Leave out any picture and return the remaining listing below exactly as given.

Given material:
★ ★ ★ ★

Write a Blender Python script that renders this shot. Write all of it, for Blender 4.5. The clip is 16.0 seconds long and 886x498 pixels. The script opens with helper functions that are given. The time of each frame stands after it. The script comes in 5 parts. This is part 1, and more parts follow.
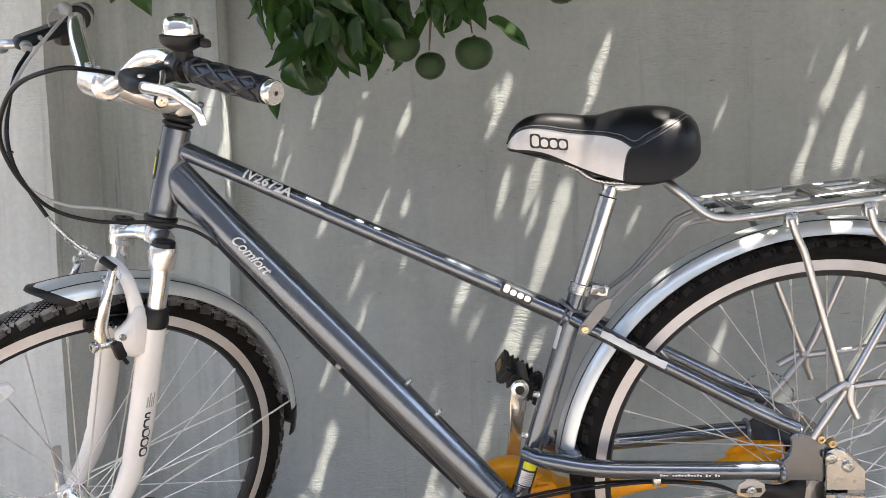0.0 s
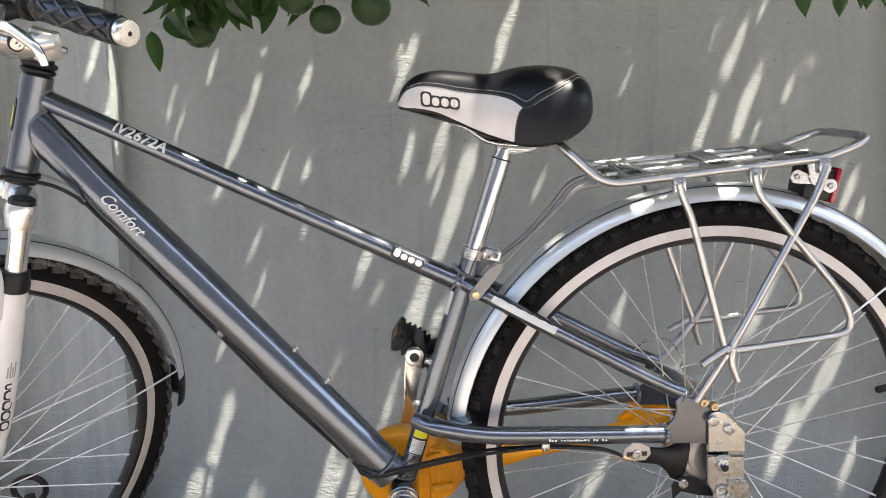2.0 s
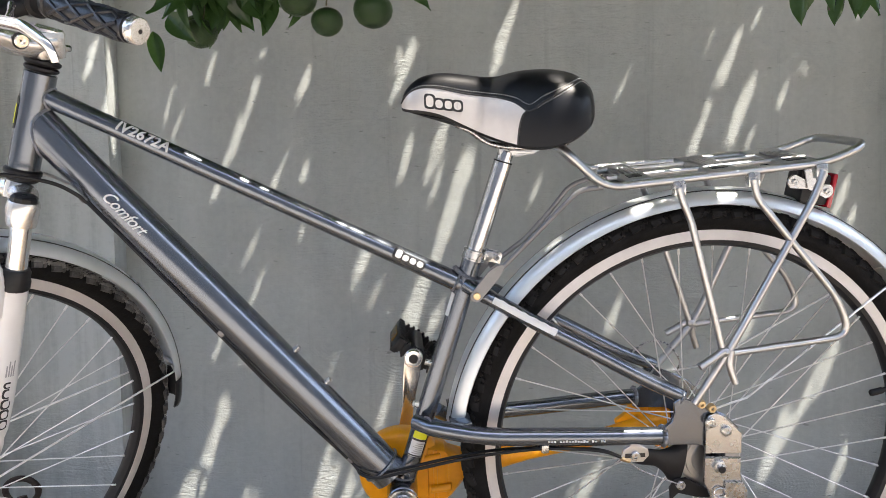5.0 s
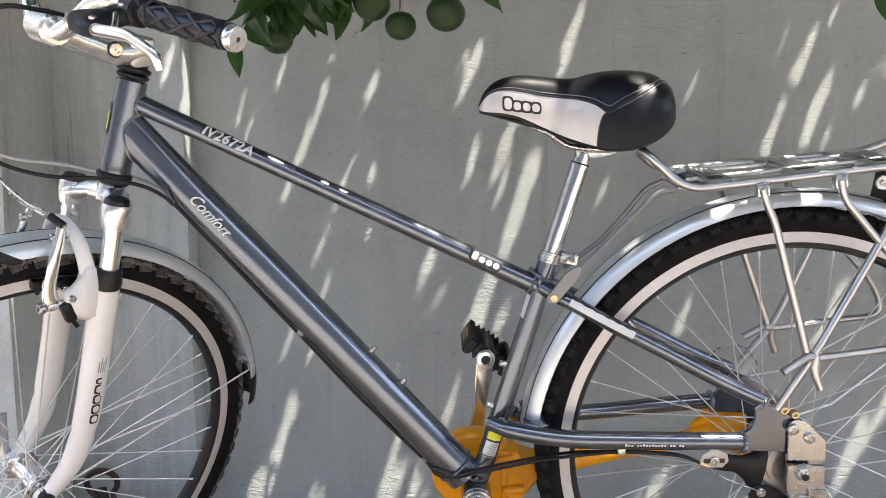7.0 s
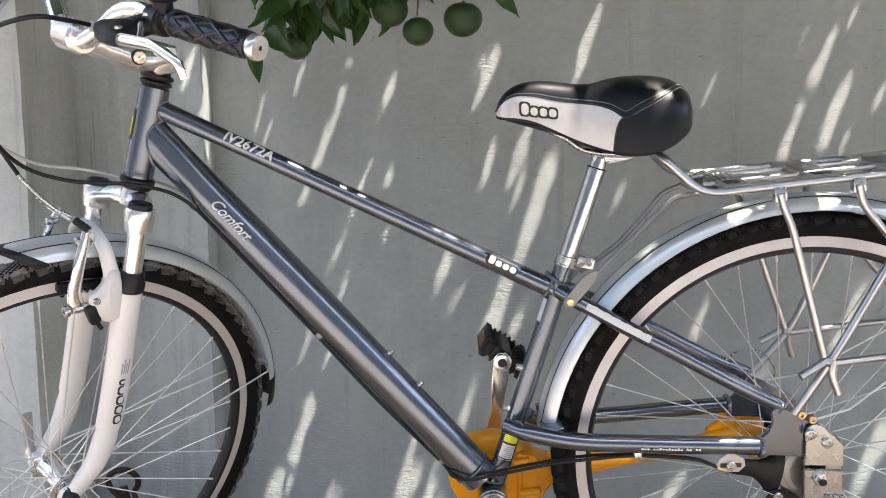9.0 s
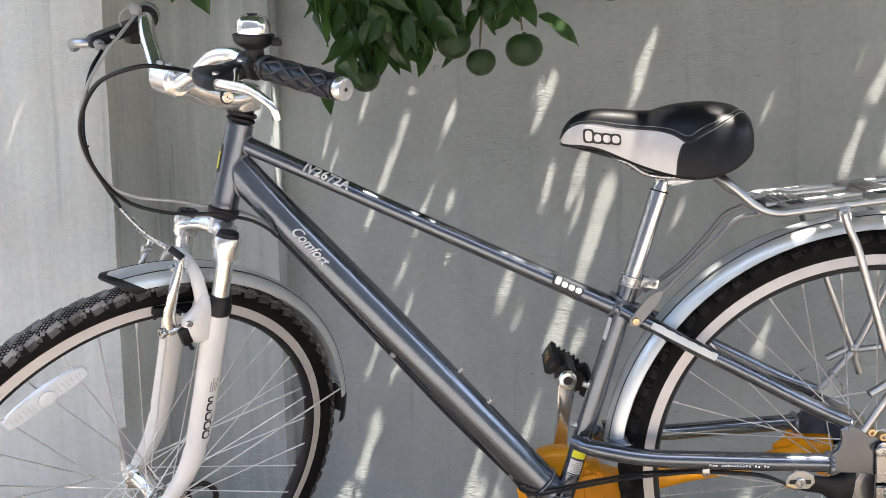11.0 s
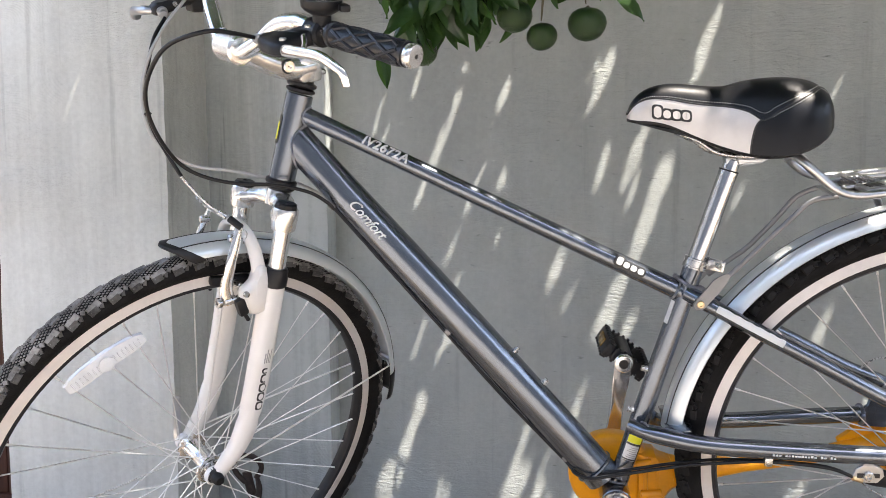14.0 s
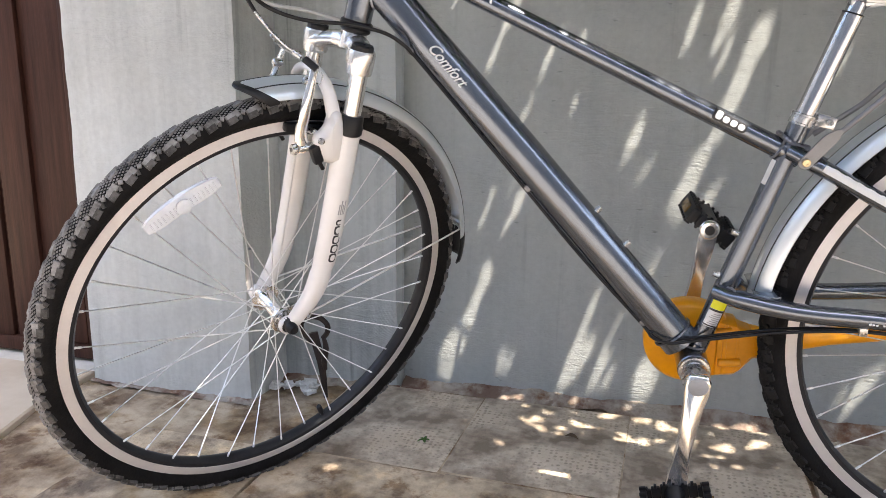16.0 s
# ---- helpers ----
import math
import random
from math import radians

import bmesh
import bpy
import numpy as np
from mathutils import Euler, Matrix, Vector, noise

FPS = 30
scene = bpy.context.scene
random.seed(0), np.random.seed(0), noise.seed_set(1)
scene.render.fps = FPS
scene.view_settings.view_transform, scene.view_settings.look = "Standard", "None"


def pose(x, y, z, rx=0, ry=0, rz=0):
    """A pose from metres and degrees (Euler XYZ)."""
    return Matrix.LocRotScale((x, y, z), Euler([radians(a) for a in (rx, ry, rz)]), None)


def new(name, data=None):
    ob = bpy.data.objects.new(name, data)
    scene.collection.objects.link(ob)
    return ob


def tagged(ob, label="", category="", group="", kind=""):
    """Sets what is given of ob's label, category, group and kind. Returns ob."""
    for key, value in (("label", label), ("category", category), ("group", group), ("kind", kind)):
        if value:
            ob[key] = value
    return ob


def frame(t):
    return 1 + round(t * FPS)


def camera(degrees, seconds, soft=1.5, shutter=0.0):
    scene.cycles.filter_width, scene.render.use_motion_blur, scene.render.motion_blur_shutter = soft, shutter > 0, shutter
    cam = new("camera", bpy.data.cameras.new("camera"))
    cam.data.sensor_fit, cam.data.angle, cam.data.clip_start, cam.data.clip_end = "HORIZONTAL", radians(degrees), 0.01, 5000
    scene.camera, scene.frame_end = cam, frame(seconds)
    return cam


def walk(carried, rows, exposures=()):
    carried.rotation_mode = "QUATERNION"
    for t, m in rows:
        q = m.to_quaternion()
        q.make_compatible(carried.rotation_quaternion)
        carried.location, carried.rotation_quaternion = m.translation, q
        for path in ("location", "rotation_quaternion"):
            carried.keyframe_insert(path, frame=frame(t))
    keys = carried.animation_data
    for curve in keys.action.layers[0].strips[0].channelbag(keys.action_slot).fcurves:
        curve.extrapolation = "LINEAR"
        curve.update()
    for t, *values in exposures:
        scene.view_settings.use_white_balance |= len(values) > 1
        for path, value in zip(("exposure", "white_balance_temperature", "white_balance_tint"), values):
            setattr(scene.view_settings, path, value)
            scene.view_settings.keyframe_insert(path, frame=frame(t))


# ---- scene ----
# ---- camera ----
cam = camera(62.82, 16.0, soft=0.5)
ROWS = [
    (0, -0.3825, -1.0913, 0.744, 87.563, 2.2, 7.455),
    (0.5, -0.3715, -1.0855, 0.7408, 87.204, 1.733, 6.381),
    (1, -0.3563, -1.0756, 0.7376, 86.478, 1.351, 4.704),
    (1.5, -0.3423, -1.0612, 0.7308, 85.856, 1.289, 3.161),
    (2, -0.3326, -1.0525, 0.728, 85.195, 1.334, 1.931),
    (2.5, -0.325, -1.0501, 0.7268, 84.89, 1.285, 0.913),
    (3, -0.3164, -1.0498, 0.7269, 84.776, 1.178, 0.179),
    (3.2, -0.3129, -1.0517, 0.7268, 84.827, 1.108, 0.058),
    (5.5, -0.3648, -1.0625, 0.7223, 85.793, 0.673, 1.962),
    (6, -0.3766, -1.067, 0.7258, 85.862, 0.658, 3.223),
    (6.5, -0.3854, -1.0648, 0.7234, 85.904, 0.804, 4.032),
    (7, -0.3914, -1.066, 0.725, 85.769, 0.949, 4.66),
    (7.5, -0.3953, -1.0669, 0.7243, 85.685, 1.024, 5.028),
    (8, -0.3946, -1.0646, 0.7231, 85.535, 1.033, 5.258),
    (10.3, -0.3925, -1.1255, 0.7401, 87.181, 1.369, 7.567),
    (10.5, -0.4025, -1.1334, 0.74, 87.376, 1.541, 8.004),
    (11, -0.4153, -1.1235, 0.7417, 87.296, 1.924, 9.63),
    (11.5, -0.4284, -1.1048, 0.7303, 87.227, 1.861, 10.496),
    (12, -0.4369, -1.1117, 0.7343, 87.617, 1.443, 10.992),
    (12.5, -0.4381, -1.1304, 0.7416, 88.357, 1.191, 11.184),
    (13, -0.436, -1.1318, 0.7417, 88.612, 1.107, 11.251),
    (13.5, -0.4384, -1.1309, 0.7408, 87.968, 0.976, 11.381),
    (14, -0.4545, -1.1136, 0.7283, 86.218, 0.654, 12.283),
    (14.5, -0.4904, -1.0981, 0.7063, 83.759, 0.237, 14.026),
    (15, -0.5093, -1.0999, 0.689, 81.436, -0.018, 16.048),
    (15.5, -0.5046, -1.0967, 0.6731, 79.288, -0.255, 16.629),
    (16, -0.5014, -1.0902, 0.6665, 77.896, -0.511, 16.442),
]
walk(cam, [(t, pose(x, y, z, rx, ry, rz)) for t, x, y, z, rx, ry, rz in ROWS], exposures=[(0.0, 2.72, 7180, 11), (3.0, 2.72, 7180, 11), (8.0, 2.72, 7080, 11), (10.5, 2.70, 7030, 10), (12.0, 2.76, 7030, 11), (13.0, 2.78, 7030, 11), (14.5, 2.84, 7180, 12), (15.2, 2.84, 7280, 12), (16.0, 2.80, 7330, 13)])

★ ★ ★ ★

Problem solution:
Write a Blender Python script that renders this shot. Write all of it, for Blender 4.5. The clip is 16.0 seconds long and 886x498 pixels. The script opens with helper functions that are given. The time of each frame stands after it. The script comes in 5 parts. This is part 1, and more parts follow.
0.0 s
2.0 s
5.0 s
7.0 s
9.0 s
11.0 s
14.0 s
16.0 s
# ---- helpers ----
import math
import random
from math import radians

import bmesh
import bpy
import numpy as np
from mathutils import Euler, Matrix, Vector, noise

FPS = 30
scene = bpy.context.scene
random.seed(0), np.random.seed(0), noise.seed_set(1)
scene.render.fps = FPS
scene.view_settings.view_transform, scene.view_settings.look = "Standard", "None"


def pose(x, y, z, rx=0, ry=0, rz=0):
    """A pose from metres and degrees (Euler XYZ)."""
    return Matrix.LocRotScale((x, y, z), Euler([radians(a) for a in (rx, ry, rz)]), None)


def new(name, data=None):
    ob = bpy.data.objects.new(name, data)
    scene.collection.objects.link(ob)
    return ob


def tagged(ob, label="", category="", group="", kind=""):
    """Sets what is given of ob's label, category, group and kind. Returns ob."""
    for key, value in (("label", label), ("category", category), ("group", group), ("kind", kind)):
        if value:
            ob[key] = value
    return ob


def frame(t):
    return 1 + round(t * FPS)


def camera(degrees, seconds, soft=1.5, shutter=0.0):
    scene.cycles.filter_width, scene.render.use_motion_blur, scene.render.motion_blur_shutter = soft, shutter > 0, shutter
    cam = new("camera", bpy.data.cameras.new("camera"))
    cam.data.sensor_fit, cam.data.angle, cam.data.clip_start, cam.data.clip_end = "HORIZONTAL", radians(degrees), 0.01, 5000
    scene.camera, scene.frame_end = cam, frame(seconds)
    return cam


def walk(carried, rows, exposures=()):
    carried.rotation_mode = "QUATERNION"
    for t, m in rows:
        q = m.to_quaternion()
        q.make_compatible(carried.rotation_quaternion)
        carried.location, carried.rotation_quaternion = m.translation, q
        for path in ("location", "rotation_quaternion"):
            carried.keyframe_insert(path, frame=frame(t))
    keys = carried.animation_data
    for curve in keys.action.layers[0].strips[0].channelbag(keys.action_slot).fcurves:
        curve.extrapolation = "LINEAR"
        curve.update()
    for t, *values in exposures:
        scene.view_settings.use_white_balance |= len(values) > 1
        for path, value in zip(("exposure", "white_balance_temperature", "white_balance_tint"), values):
            setattr(scene.view_settings, path, value)
            scene.view_settings.keyframe_insert(path, frame=frame(t))


# ---- scene ----
# ---- camera ----
cam = camera(62.82, 16.0, soft=0.5)
ROWS = [
    (0, -0.3825, -1.0913, 0.744, 87.563, 2.2, 7.455),
    (0.5, -0.3715, -1.0855, 0.7408, 87.204, 1.733, 6.381),
    (1, -0.3563, -1.0756, 0.7376, 86.478, 1.351, 4.704),
    (1.5, -0.3423, -1.0612, 0.7308, 85.856, 1.289, 3.161),
    (2, -0.3326, -1.0525, 0.728, 85.195, 1.334, 1.931),
    (2.5, -0.325, -1.0501, 0.7268, 84.89, 1.285, 0.913),
    (3, -0.3164, -1.0498, 0.7269, 84.776, 1.178, 0.179),
    (3.2, -0.3129, -1.0517, 0.7268, 84.827, 1.108, 0.058),
    (5.5, -0.3648, -1.0625, 0.7223, 85.793, 0.673, 1.962),
    (6, -0.3766, -1.067, 0.7258, 85.862, 0.658, 3.223),
    (6.5, -0.3854, -1.0648, 0.7234, 85.904, 0.804, 4.032),
    (7, -0.3914, -1.066, 0.725, 85.769, 0.949, 4.66),
    (7.5, -0.3953, -1.0669, 0.7243, 85.685, 1.024, 5.028),
    (8, -0.3946, -1.0646, 0.7231, 85.535, 1.033, 5.258),
    (10.3, -0.3925, -1.1255, 0.7401, 87.181, 1.369, 7.567),
    (10.5, -0.4025, -1.1334, 0.74, 87.376, 1.541, 8.004),
    (11, -0.4153, -1.1235, 0.7417, 87.296, 1.924, 9.63),
    (11.5, -0.4284, -1.1048, 0.7303, 87.227, 1.861, 10.496),
    (12, -0.4369, -1.1117, 0.7343, 87.617, 1.443, 10.992),
    (12.5, -0.4381, -1.1304, 0.7416, 88.357, 1.191, 11.184),
    (13, -0.436, -1.1318, 0.7417, 88.612, 1.107, 11.251),
    (13.5, -0.4384, -1.1309, 0.7408, 87.968, 0.976, 11.381),
    (14, -0.4545, -1.1136, 0.7283, 86.218, 0.654, 12.283),
    (14.5, -0.4904, -1.0981, 0.7063, 83.759, 0.237, 14.026),
    (15, -0.5093, -1.0999, 0.689, 81.436, -0.018, 16.048),
    (15.5, -0.5046, -1.0967, 0.6731, 79.288, -0.255, 16.629),
    (16, -0.5014, -1.0902, 0.6665, 77.896, -0.511, 16.442),
]
walk(cam, [(t, pose(x, y, z, rx, ry, rz)) for t, x, y, z, rx, ry, rz in ROWS], exposures=[(0.0, 2.72, 7180, 11), (3.0, 2.72, 7180, 11), (8.0, 2.72, 7080, 11), (10.5, 2.70, 7030, 10), (12.0, 2.76, 7030, 11), (13.0, 2.78, 7030, 11), (14.5, 2.84, 7180, 12), (15.2, 2.84, 7280, 12), (16.0, 2.80, 7330, 13)])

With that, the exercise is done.